Reports have revealed that people in China continue to remain in “an unhappy state,” and are subject to the Chinese Communist Party’s (CCP’s) dictatorial rule, which openly announces its authority over the legal system and also rejects judicial system. According to a report by the Hongkong Post, local tribunals in the communist country are not held in high regard. The report further claimed that there has been tremendous public discontent in China over the years as it has been the “world’s worst violator of human rights.”
While the CCP is well aware that its “campaign-style” justice is a gross violation of the rule of law, it is also aware of the inherent dangers of such campaigns, as well as the potential ramifications for popular support for its monopoly on power, the report added. According to media reports, as many as five provinces claimed the arrest of more than 1,000 organised criminal suspects as part of President Xi Jinping’s overall anti-corruption campaign. Shandong province has even implemented a quota system, which requires prosecutors’ offices in each local district to pursue at least one such case per year or suffer negative performance assessments.
During the three-year campaign, police in China reportedly cracked down on 246,000 cases, prosecutors issued 36,000 indictments involving several defendants, and trial courts decided 32,900 cases involving 225,500 defendants. According to the little public reports on sentencing data available, those found to be members of “organised criminal gangs” or “gang-like groups” received significantly longer prison sentences than their pre-campaign counterparts. Moreover, the confiscation of assets from convicted campaign targets has been a substantial source of non-tax revenue for numerous local authorities, highlighting extensive corruption under President Jinping’s regime.
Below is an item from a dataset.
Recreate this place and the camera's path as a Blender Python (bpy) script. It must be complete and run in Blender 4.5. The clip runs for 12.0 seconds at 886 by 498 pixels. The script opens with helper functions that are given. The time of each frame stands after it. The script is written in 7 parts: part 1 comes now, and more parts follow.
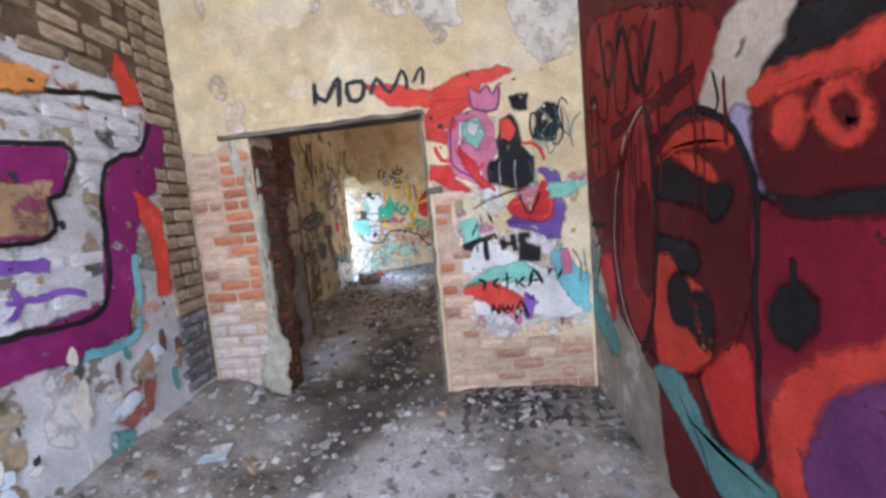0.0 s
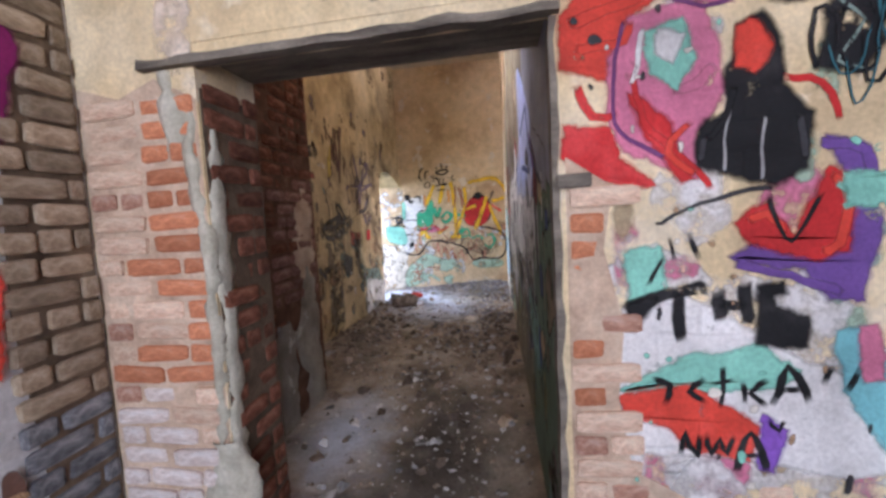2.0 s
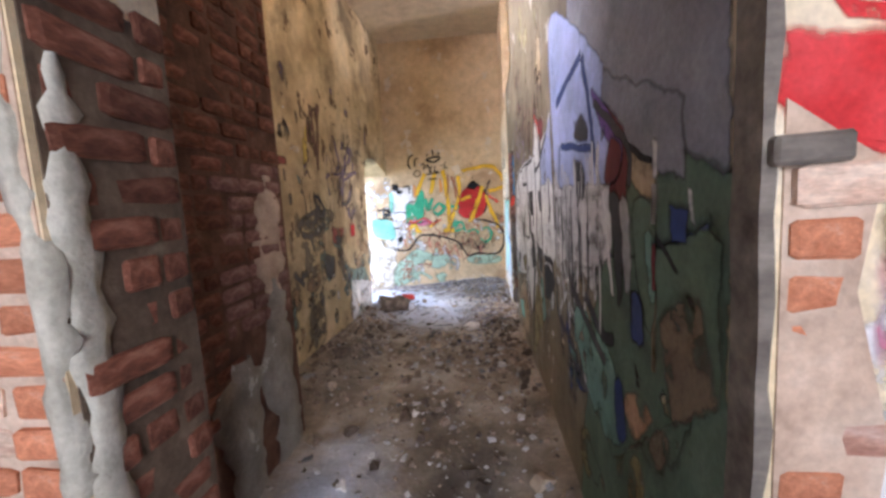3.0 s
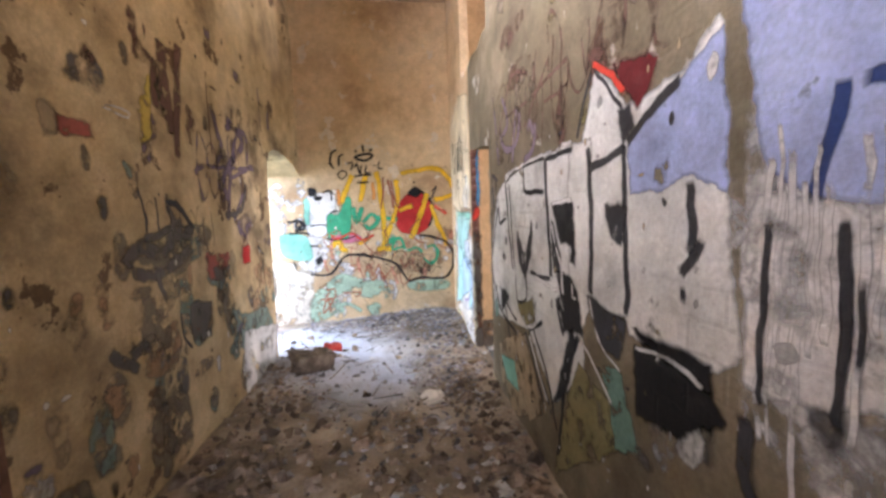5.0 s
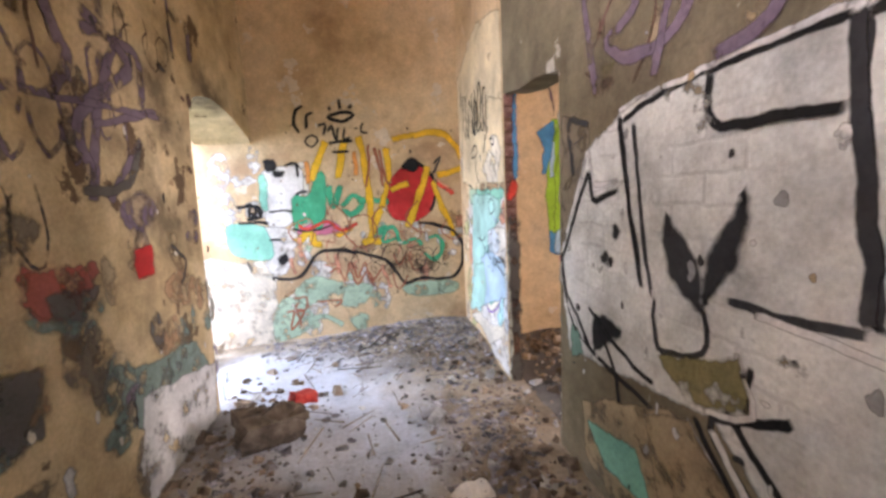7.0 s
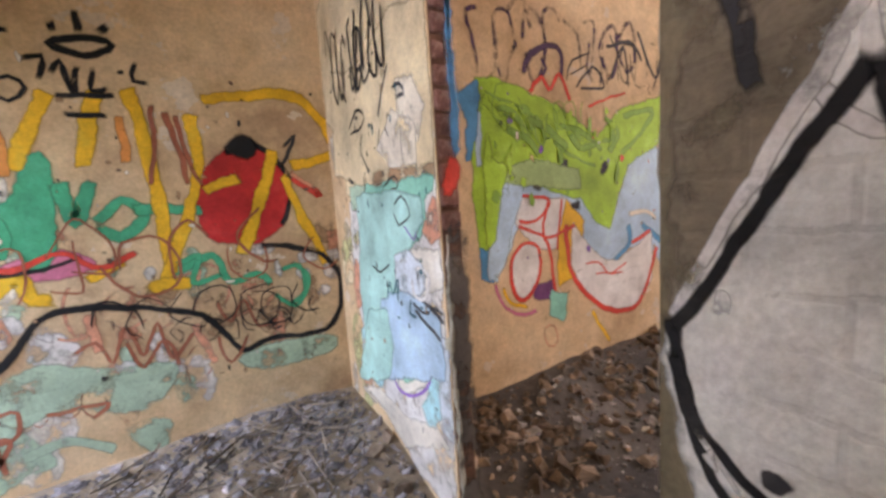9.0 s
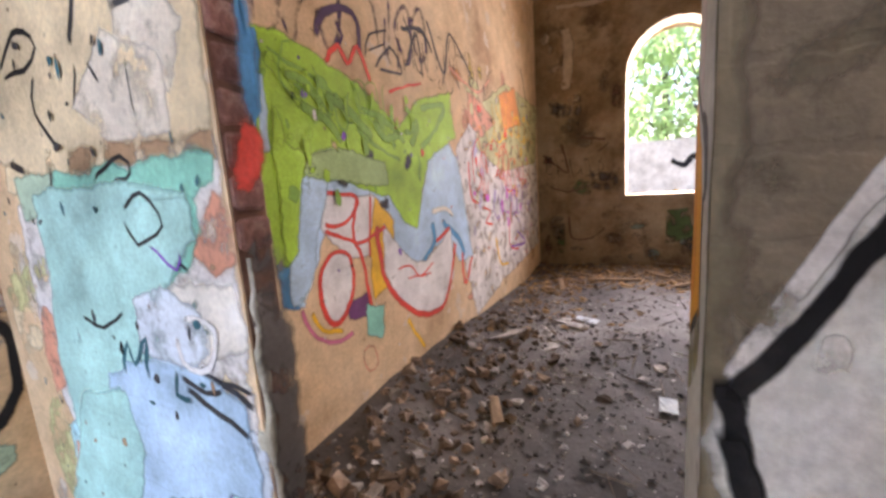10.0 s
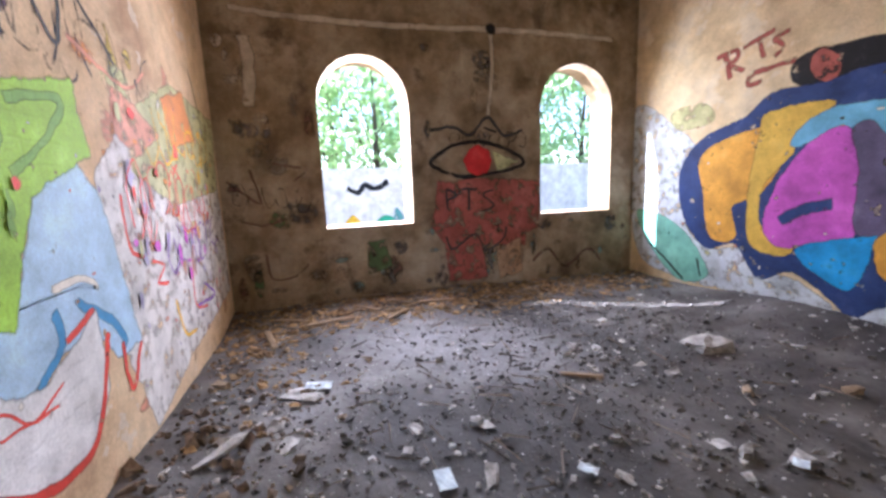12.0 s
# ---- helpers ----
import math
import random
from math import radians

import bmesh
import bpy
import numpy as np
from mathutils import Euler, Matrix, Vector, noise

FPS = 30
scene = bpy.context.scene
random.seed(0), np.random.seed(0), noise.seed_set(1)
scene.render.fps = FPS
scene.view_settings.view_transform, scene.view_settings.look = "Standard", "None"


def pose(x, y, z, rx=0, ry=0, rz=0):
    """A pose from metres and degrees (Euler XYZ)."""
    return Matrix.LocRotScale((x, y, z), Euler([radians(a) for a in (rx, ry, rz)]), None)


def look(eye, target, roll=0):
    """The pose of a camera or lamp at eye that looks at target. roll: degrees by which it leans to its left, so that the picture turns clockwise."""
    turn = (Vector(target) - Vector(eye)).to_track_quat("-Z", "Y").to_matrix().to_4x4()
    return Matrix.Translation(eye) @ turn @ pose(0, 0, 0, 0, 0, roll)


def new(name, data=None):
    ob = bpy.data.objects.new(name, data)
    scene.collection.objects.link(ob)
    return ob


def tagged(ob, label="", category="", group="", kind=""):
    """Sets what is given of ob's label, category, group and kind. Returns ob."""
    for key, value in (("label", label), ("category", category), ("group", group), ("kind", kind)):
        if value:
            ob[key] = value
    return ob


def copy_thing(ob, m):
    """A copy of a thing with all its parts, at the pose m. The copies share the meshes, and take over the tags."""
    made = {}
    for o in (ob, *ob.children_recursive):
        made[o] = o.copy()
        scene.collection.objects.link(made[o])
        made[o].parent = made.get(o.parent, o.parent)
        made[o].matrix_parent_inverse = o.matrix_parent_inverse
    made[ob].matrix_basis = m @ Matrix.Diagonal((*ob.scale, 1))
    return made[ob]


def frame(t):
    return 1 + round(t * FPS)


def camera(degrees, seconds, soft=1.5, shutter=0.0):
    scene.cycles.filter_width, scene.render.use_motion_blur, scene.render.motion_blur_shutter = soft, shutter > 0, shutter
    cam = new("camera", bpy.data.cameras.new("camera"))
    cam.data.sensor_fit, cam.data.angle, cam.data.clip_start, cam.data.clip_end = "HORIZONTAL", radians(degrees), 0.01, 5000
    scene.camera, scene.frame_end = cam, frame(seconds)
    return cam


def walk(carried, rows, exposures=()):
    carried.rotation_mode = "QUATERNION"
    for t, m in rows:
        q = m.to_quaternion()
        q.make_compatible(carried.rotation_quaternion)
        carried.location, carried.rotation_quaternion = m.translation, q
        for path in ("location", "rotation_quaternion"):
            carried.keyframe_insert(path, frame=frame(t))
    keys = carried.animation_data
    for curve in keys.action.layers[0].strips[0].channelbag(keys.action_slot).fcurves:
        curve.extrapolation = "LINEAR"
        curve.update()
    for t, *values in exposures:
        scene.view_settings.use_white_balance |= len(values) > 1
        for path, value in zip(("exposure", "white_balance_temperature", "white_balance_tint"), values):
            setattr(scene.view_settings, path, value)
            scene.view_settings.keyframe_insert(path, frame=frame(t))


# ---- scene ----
cam = camera(95.9, 12.0, soft=3.0)
PATH = [
    (0, (0.63, 1.3, 1.408), (0.512, 3.285, 1.195), -5.3),
    (0.5, (0.543, 1.693, 1.426), (0.285, 3.662, 1.187), -3.9),
    (1, (0.38, 2.062, 1.407), (0.093, 4.034, 1.235), -2.5),
    (1.5, (0.259, 2.389, 1.438), (0.045, 4.368, 1.244), -3.1),
    (2, (0.2, 2.772, 1.435), (-0.068, 4.747, 1.268), -3.1),
    (2.5, (0.075, 3.074, 1.426), (-0.2, 5.045, 1.226), -2.9),
    (3, (-0.038, 3.448, 1.471), (-0.227, 5.426, 1.251), -3.3),
    (3.5, (-0.08, 3.83, 1.429), (-0.139, 5.812, 1.174), -4.1),
    (3.7, (-0.137, 3.977, 1.458), (-0.096, 5.963, 1.221), -2.6),
    (5.3, (-0.456, 5.184, 1.536), (-0.221, 7.16, 1.335), -2.3),
    (5.5, (-0.493, 5.324, 1.535), (-0.255, 7.292, 1.275), -2.2),
    (6, (-0.617, 5.69, 1.519), (-0.36, 7.66, 1.284), -2.1),
    (6.5, (-0.646, 6.035, 1.509), (-0.297, 7.975, 1.171), -3.2),
    (6.7, (-0.614, 6.169, 1.492), (-0.291, 8.119, 1.186), -2.8),
    (8.3, (-0.509, 7.374, 1.395), (0.206, 9.229, 1.175), -3.1),
    (8.5, (-0.465, 7.537, 1.378), (0.341, 9.356, 1.172), -3.2),
    (9, (-0.363, 7.873, 1.385), (0.631, 9.591, 1.138), -3.9),
    (9.5, (-0.277, 8.168, 1.387), (1.19, 9.484, 1.045), -4.5),
    (10, (-0.156, 8.395, 1.384), (1.591, 9.311, 1.056), -4.0),
    (10.5, (-0.015, 8.589, 1.421), (1.91, 9.065, 1.165), -2.5),
    (11, (0.04, 8.756, 1.504), (2.02, 8.751, 1.222), -2.1),
    (11.5, (0.255, 8.806, 1.495), (2.195, 8.434, 1.18), -1.8),
    (12, (0.506, 8.807, 1.536), (2.391, 8.217, 1.22), -2.2),
]
walk(cam, [(t, look(eye, target, roll)) for t, eye, target, roll in PATH], exposures=[(0, 2.2, 5950, 17), (1.0, 2.2, 5950, 19), (2.0, 2.1, 6200, 24), (3.5, 2.6, 6150, 23), (5.5, 2.4, 6700, 23), (7.5, 2.15, 7000, 27), (8.5, 1.83, 7300, 30), (9.5, 1.95, 6850, 25), (10.5, 2.1, 6150, 29), (11.0, 2.3, 5550, 20), (12.0, 2.25, 5500, 21)])

# ---- light ----
world = bpy.data.worlds.new("sky")
scene.world = world
world.use_nodes = True
SUN_EL, SUN_AZ = 32.0, 59.0      # height, and degrees from +x towards +y
_wn = world.node_tree
_sky = _wn.nodes.new("ShaderNodeTexSky")
_sky.sky_type, _sky.sun_disc = "NISHITA", False
_sky.sun_elevation, _sky.sun_rotation = radians(SUN_EL), radians(90 - SUN_AZ)
_wn.links.new(_sky.outputs[0], _wn.nodes["Background"].inputs[0])
_wn.nodes["Background"].inputs[1].default_value = 0.15
sun = new("sun", bpy.data.lights.new("sun", "SUN"))
sun.data.energy, sun.data.angle, sun.data.color = 5.0, radians(0.5), (1.0, 0.95, 0.87)
_s = Vector((math.cos(radians(SUN_EL)) * math.cos(radians(SUN_AZ)), math.cos(radians(SUN_EL)) * math.sin(radians(SUN_AZ)), math.sin(radians(SUN_EL))))
sun.matrix_world = look(_s * 30, (0, 0, 0))


def sky_lamp(x, y, z, w, h, target, watts, tint=(0.86, 0.93, 1.0)):
    """Daylight that falls in through one opening; three openings are unseen and added."""
    d = bpy.data.lights.new("opening_daylight", "AREA")
    d.shape, d.size, d.size_y, d.energy, d.color = "RECTANGLE", w, h, watts, tint
    new("opening_daylight", d).matrix_world = look((x, y, z), target)


sky_lamp(6.5, 8.12, 2.15, 1.1, 2.0, (3.0, 8.2, 0.9), 70, (1.0, 0.95, 0.92))
sky_lamp(6.5, 4.97, 2.15, 1.1, 2.0, (3.0, 5.9, 0.9), 36, (1.0, 0.95, 0.92))
sky_lamp(-3.7, 9.95, 2.0, 1.5, 2.2, (-0.8, 9.2, 0.0), 56, (0.68, 0.82, 1.0))
# stands in for an unseen high opening, added to brighten the corridor's right wall
sky_lamp(-2.5, 6.6, 3.8, 1.2, 0.7, (0.2, 8.6, 1.4), 92, (0.95, 0.96, 1.0))
# daylight from behind the start, through an assumed back window
sky_lamp(0.75, -1.4, 2.2, 1.2, 2.4, (-0.4, 4.0, 1.1), 46)
# added lamp at an unseen right-hand opening; brightens left wall and floor
sky_lamp(2.2, 0.1, 1.9, 1.6, 2.2, (-1.2, 2.2, 0.9), 33)


# ---- materials ----
def material(name, rough=0.9, metal=0.0):
    m = bpy.data.materials.new(name)
    m.use_nodes = True
    b = m.node_tree.nodes["Principled BSDF"]
    b.inputs["Roughness"].default_value, b.inputs["Metallic"].default_value = rough, metal
    b.inputs["Specular IOR Level"].default_value = 0.25
    return m, m.node_tree, b


def _ragged(t, co, scale, lo, hi):
    """A mask with torn edges."""
    N, L = t.nodes.new, t.links.new
    sn = N("ShaderNodeTexNoise")
    sn.inputs["Scale"].default_value, sn.inputs["Detail"].default_value, sn.inputs["Roughness"].default_value = scale, 9, 0.62
    L(co, sn.inputs[0])
    mr = N("ShaderNodeMapRange")
    mr.inputs[1].default_value, mr.inputs[2].default_value = lo, hi
    L(sn.outputs[0], mr.inputs[0])
    return mr.outputs[0]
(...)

Chinese govt attempts to influence media coverage for CCP’s Image makeover: Report
It is pertinent to mention here that several Chinese beaurocrats, including He Xingxiang, former vice president of the China Development Bank, and Wang Linqing, a former assistant judge at China’s Supreme Court, have been charged with taking bribes, illustrating the magnitude of corruption under the incumbent Chinese regime, the Hongkong Post reported. It further claimed that President Jinping-led government made utmost efforts to restrict voices against the party in an attempt to present a positive image of the CCP in the world post-COVID pandemic. As per the report, the government has also kept a tab on the Chinese Diaspora abroad in the last few years apart from constantly influencing media coverage and global coverage about itself.